Встала на учёт в женскую консультацию. Узнала, что носит сына. Обрадовалась. Мечтала после кончины мамы, продать дом и уехать из города, где она так бесчестно прожила первую треть своей жизни. А мама продолжала жить.

В церковь Ирина больше не ходила. Мало с кем общалась. Вязала на дому детские шапочки на заказ. Подворовывала нитки и из них вязали костюмчики своему малышу. Как-то весной сильно промочила ноги, слегла с высокой температурой и ночью случился выкидыш.
– Господи, – закричала, – за что ты со мной так!

Не вытирая кровь с пола, превозмогая острую режущую боль в животе, дрожащими руками, выложила все лекарства из огромной обувной коробки и высыпала таблетки в вазу.

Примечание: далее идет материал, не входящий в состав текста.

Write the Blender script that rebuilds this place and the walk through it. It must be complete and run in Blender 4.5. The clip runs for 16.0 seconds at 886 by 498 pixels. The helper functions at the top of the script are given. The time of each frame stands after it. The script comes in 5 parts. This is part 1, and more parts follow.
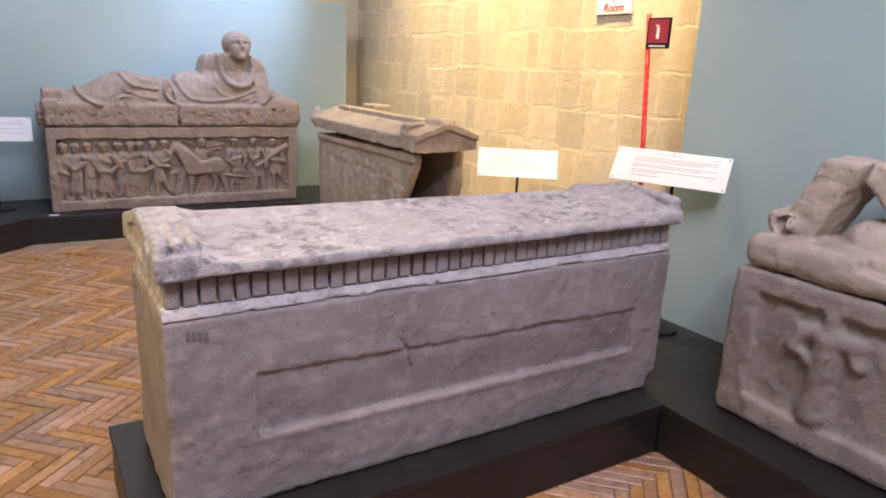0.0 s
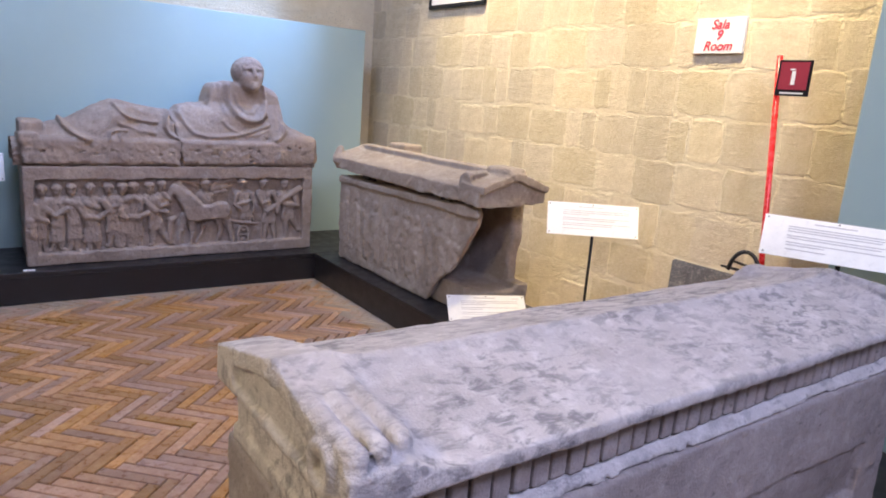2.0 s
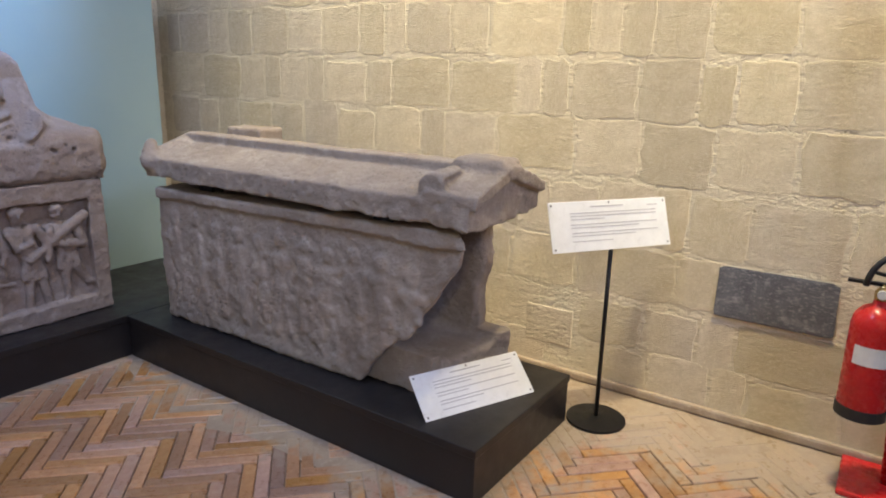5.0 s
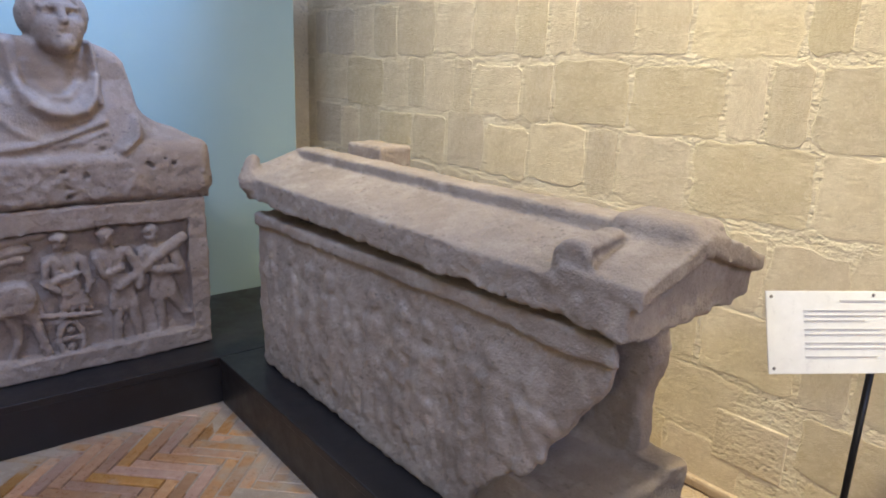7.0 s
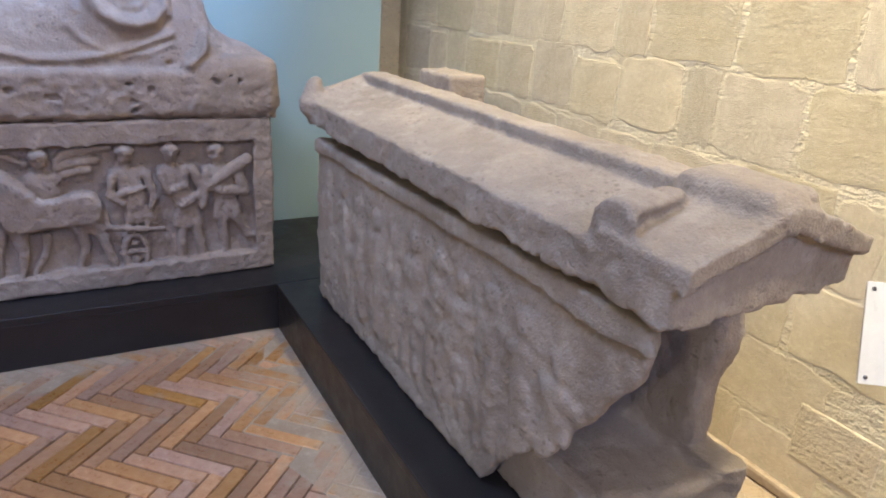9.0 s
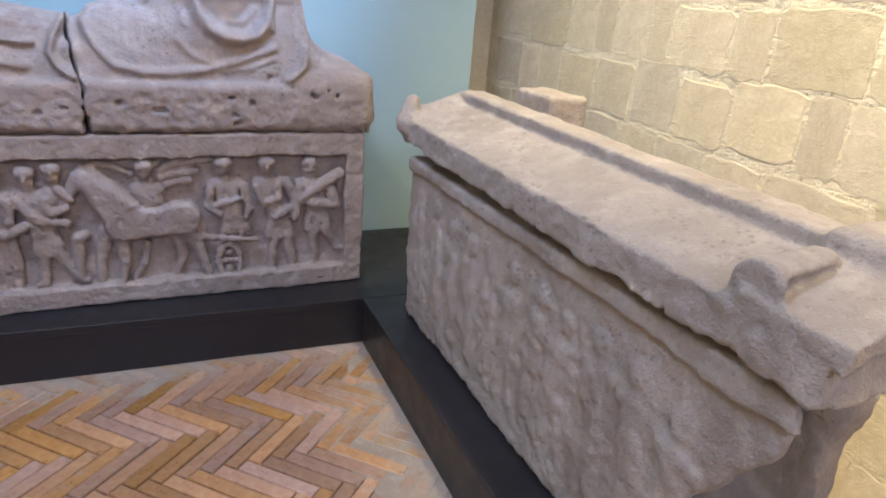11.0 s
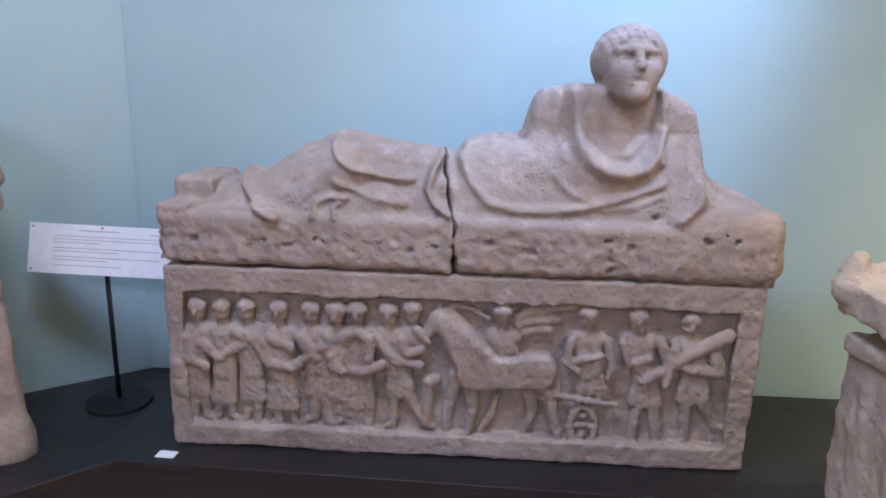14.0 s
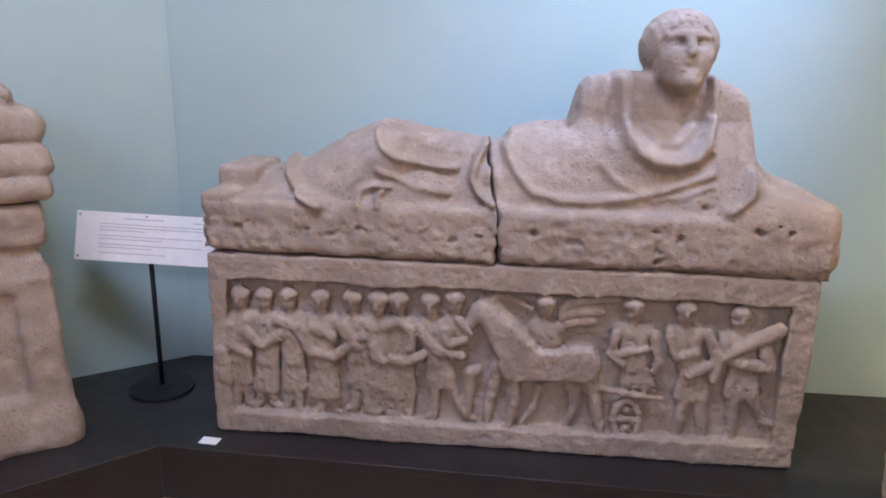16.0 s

Желтые, розовые, белые, различных форм и размеров, они цветными конфетти почти полностью заполнили её. Заливаясь горькими слезами, не понимала тогда, что не Господь, а она распоряжалась своей жизнью только так, как именно ей хотелось. Что упрямо шла на поводу своих желаний, попирая все моральные нравственные устои. Не догадалась, что скорее всего, мамина болезнь и была послана ей для смирения её же гордыни, которой так восхищался отец.

Ирина не помнила сколько успела выпить таблеток, не поняла, когда отключилось сознание от боли и не знала кто и как доставил её в больницу… Много дней она пребывала между жизнью и смертью, глубоко раскаиваясь, страдая от невыносимой душевной и физической боли, просила прощение. И никто не догадался привести к ней священника. Так и умерла в одиночестве без покаяния, заклеймённая, поруганная, обвинённая, непрощённая... И лишь Ангел тихо плакал, склонившись над ней в изголовье её кровати...

Рассказ написан на основе реальных событий.